Thursday, May 29, 2014

The Pharos Objective - David Sakmyster

I was on a World Fantasy Convention panel with David Sakmyster a few years ago. The panel was about using mythology in fantasy stories, and I made a mental note then to read this book. I'm a little ashamed to admit that I am only now getting around to it.

Our hero is Caleb Crowe, a university professor whose family is adept at remote viewing -- a paranormal talent in which the subject can see events happening across the world, or even far back in time. Caleb's still beating himself up for an accident years before that put his sister Phoebe in a wheelchair.
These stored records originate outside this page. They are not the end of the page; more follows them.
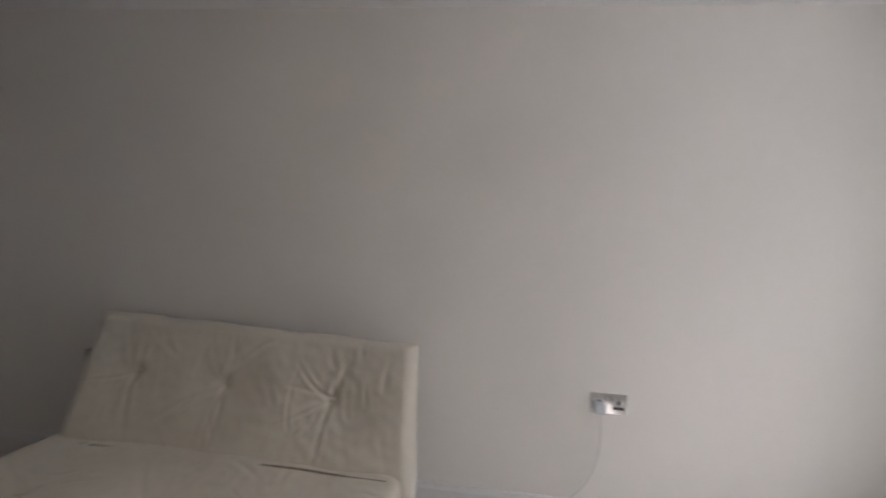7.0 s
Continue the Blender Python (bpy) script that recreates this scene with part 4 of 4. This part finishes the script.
def leaves(centres, spread, count, size, seed, squash=0.8):
    """Many small leaves, each a folded blade of two triangles, scattered in clumps."""
    rng = np.random.default_rng(seed)
    c = np.asarray(centres)
    idx = rng.integers(0, len(c), count)
    d = rng.normal(size=(count, 3))
    d /= np.linalg.norm(d, axis=1)[:, None]
    rad_ = spread * rng.random(count) ** 0.45
    p = c[idx] + d * rad_[:, None] * np.array((1, 1, squash))
    a = rng.normal(size=(count, 3))
    a /= np.linalg.norm(a, axis=1)[:, None]
    b = np.cross(a, rng.normal(size=(count, 3)))
    b /= np.linalg.norm(b, axis=1)[:, None]
    s = size * rng.uniform(0.6, 1.4, count)[:, None]
    v = np.stack([p - a * s, p + b * s * 0.45, p + a * s, p - b * s * 0.45], 1).reshape(-1, 3)
    f = np.arange(count * 4).reshape(-1, 4)
    me = bpy.data.meshes.new("leaves")
    me.from_pydata(v.tolist(), [], f.tolist())
    return me


def tree(x, y, h, spread, material, seed, label):
    rnd = random.Random(seed)
    th = thing("tree", (x, y, -0.1), label, "tree", "garden trees")
    tb = None
    top = Vector((x + rnd.uniform(-0.2, 0.2), y + rnd.uniform(-0.2, 0.2), h * 0.72))
    pts = smooth_path([(x, y, -0.15), (x + rnd.uniform(-0.1, 0.1), y, h * 0.22), (x + rnd.uniform(-0.15, 0.15), y + rnd.uniform(-0.1, 0.1), h * 0.45), top], 4)
    for a, b, i in zip(pts, pts[1:], range(99)):
        r0, r1 = 0.13 * (1 - i / len(pts) * 0.8), 0.13 * (1 - (i + 1) / len(pts) * 0.8)
        tb = rod(a, b, r0, 9, r1, tb)
    cs = []
    for k in range(22):
        st = pts[rnd.randrange(len(pts) // 4, len(pts))]
        an = rnd.uniform(0, 2 * math.pi)
        ln = spread * rnd.uniform(0.45, 1.0)
        en = st + Vector((math.cos(an) * ln, math.sin(an) * ln, rnd.uniform(0.0, 0.9) * ln * 0.8))
        tb = rod(st, en, 0.035, 6, 0.012, tb)
        cs += [tuple(en), tuple(st.lerp(en, 0.6)), tuple(en + Vector((rnd.uniform(-.4, .4), rnd.uniform(-.4, .4), rnd.uniform(-.3, .4))))]
    part("trunk", tb, BARK, th)
    me = leaves(cs, 0.62, 13000, 0.055, seed)
    me.materials.append(material)
    cr = new("crown", me)
    cr.parent = th
    cr.matrix_parent_inverse = Matrix.Translation(ORIGIN[th.name]).inverted()


for i, (x, y, h, sp, m, lab) in enumerate((
        (-3.4, 11.8, 7.6, 2.1, LEAF, "leafy green tree at the garden edge"),
        (-0.9, 12.4, 8.0, 2.2, LEAF, "leafy green tree at the garden edge"),
        (1.6, 12.2, 7.8, 2.1, LEAF_RED, "dark purple-leaved tree among green ones"),
        (3.9, 12.5, 8.0, 2.2, LEAF, "leafy green tree at the garden edge"),
        (6.4, 12.0, 7.6, 2.0, LEAF_RED, "dark purple-leaved tree among green ones"),
        (-6.0, 12.2, 7.8, 2.2, LEAF_RED, "dark purple-leaved tree among green ones"))):
    tree(x, y, h, sp, m, 20 + i, lab)

rng = random.Random(5)
cs = [(rng.uniform(-9, 9), 9.7 + rng.uniform(-0.3, 0.35), rng.uniform(0.0, 1.75) ** 1.0) for _ in range(420)]
me = leaves(cs, 0.33, 42000, 0.035, 9, 0.9)
me.materials.append(HEDGE_LEAF)
hd = new("hedge", me)
tagged(hd, "dense clipped green hedge along the terrace", "hedge", kind="stuff")
# shrub with leaves coloured lighter than the hedge, painting in the sun on them
cs = [(rng.gauss(-0.75, 0.55), 8.75 + rng.uniform(-0.25, 0.25), rng.uniform(0.0, 1.9)) for _ in range(150)]
me = leaves(cs, 0.24, 16000, 0.032, 14, 0.9)
me.materials.append(leaf_mat("sunlit_leaf_green", (0.05, 0.10, 0.018), (0.16, 0.25, 0.05)))
tagged(new("ivy_shrub", me), "ivy-like shrub, sunlight put into its bright green leaf colour", "shrub", kind="stuff")
cs = [(rng.uniform(-11, 11), 13.6 + rng.uniform(-0.5, 0.5), rng.uniform(0.0, 8.4)) for _ in range(900)]
me = leaves(cs, 0.75, 60000, 0.075, 10, 0.9)
me.materials.append(LEAF)
wd = new("far_woods", me)
tagged(wd, "dark belt of shrubs and trees behind the garden", "woods", kind="stuff")
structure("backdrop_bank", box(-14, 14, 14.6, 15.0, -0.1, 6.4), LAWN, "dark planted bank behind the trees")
fence = thing("fence", (0, 11.2, -0.1), "weathered timber board fence behind the hedge", "fence")
for i in range(60):
    x = -7.5 + i * 0.25
    part("board", box(x, x + 0.235, 11.2, 11.22, -0.1, 1.7 + 0.01 * math.sin(i * 2.1)), FENCE, fence)
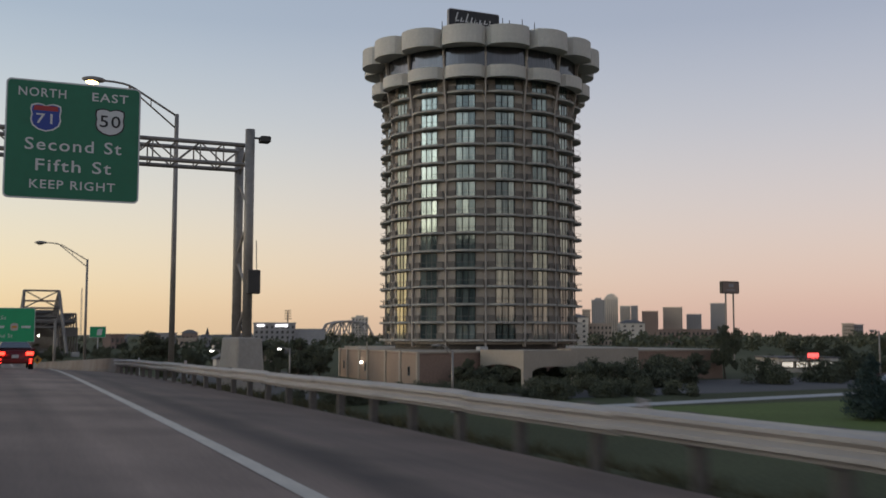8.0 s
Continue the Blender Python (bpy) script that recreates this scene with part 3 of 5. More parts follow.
rail_top = bend([(50, 0.7), (100, 0.69), (150, 0.67), (175, 0.68), (200, 0.71), (230, 0.72), (262, 0.7), (300, 0.69)])


def build_guardrail():
    g = thing("guardrail", "galvanised steel guardrail on short weathered posts", "guardrail")
    y = 65.8
    k = 0
    while y < 273:
        e = y + 3.81
        jog = 0.012 * math.sin(k * 2.3)
        part("rail_beam", sweep(WBEAM, [(x, v, z + rail_top(v)) for x, v, z in stations(rail_x, y - 0.12, e, (e - y + 0.12) / 4, jog - 0.31, 0.004 * (k % 2))]), M_GALV, g, smooth=False)
        y = e
        k += 1
    post = box((0.10, 0, -0.15), (0.14, 0.12, 1.55), bevel=0.012)
    p0 = part("post", post, M_POST, g)
    blk = part("spacer_block", box((0.02, 0, 0.0), (0.13, 0.13, 0.34), bevel=0.01), M_POST, g)
    pm, bm_ = p0.data, blk.data
    first = True
    y = 66.4
    while y < 275:
        x, z = rail_x(y), surface(rail_x(y), y)
        lean = random.uniform(-2, 2)
        mp = pose(x + 0.08, y, z + rail_top(y) - 0.68, lean, lean * 0.5, 0)
        mb = pose(x + 0.05, y, z + rail_top(y) - 0.16)
        if first:
            p0.matrix_basis, blk.matrix_basis, first = mp, mb, False
        else:
            shared("post", pm, g, mp)
            shared("spacer_block", bm_, g, mb)
        y += 1.905
    for yy in (99.5, 132.4, 165.7, 197.5, 229.0, 255.5):
        x, z = rail_x(yy), surface(rail_x(yy), yy) + rail_top(yy)
        part("reflector", box((x - 0.02, yy, z + 0.06), (0.09, 0.02, 0.11), bevel=0.006), M_SIGNW, g, "small pale reflector on the rail")
    # rounded end piece at the wall
    x, z = rail_x(65.5), surface(rail_x(65.5), 65.5)
    part("end_shoe", box((x - 0.03, 65.45, z + rail_top(65.5) - 0.155), (0.06, 0.55, 0.33), bevel=0.02), M_GALV, g, "flattened steel end shoe")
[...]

And he hasn't forgiven his mother --  as a child, he drew remote-viewing pictures of the place where his father was being held prisoner, and she refused to act on them to rescue him.

Now, his mother has fallen in with a team of psychic archaeologists to find the legendary treasure supposedly hidden beneath the ruins of the Pharos Lighthouse. Grudgingly, Caleb agrees to go along with the team to Egypt, even though he trusts neither the motives of the team's leader nor the man's interest in his mother. The lighthouse's architect built in traps and puzzles to protect the treasure, and while Caleb's talent gives him the inside track on solving them, it's by no means certain he will gain the prize -- for the team has also drawn the interest of a shadowy group that appears to be blocking their attempt to find the treasure.

The story was well-written and the puzzles had me stumped. I liked Caleb's relationship with his sister.

However, my file had some formatting issues. Some chapters were in Times and some were in Courier, and there didn't seem to be a reason in the narrative for the shift.

Still, for fans of Indiana Jones, The Pharos Objective is worth a read.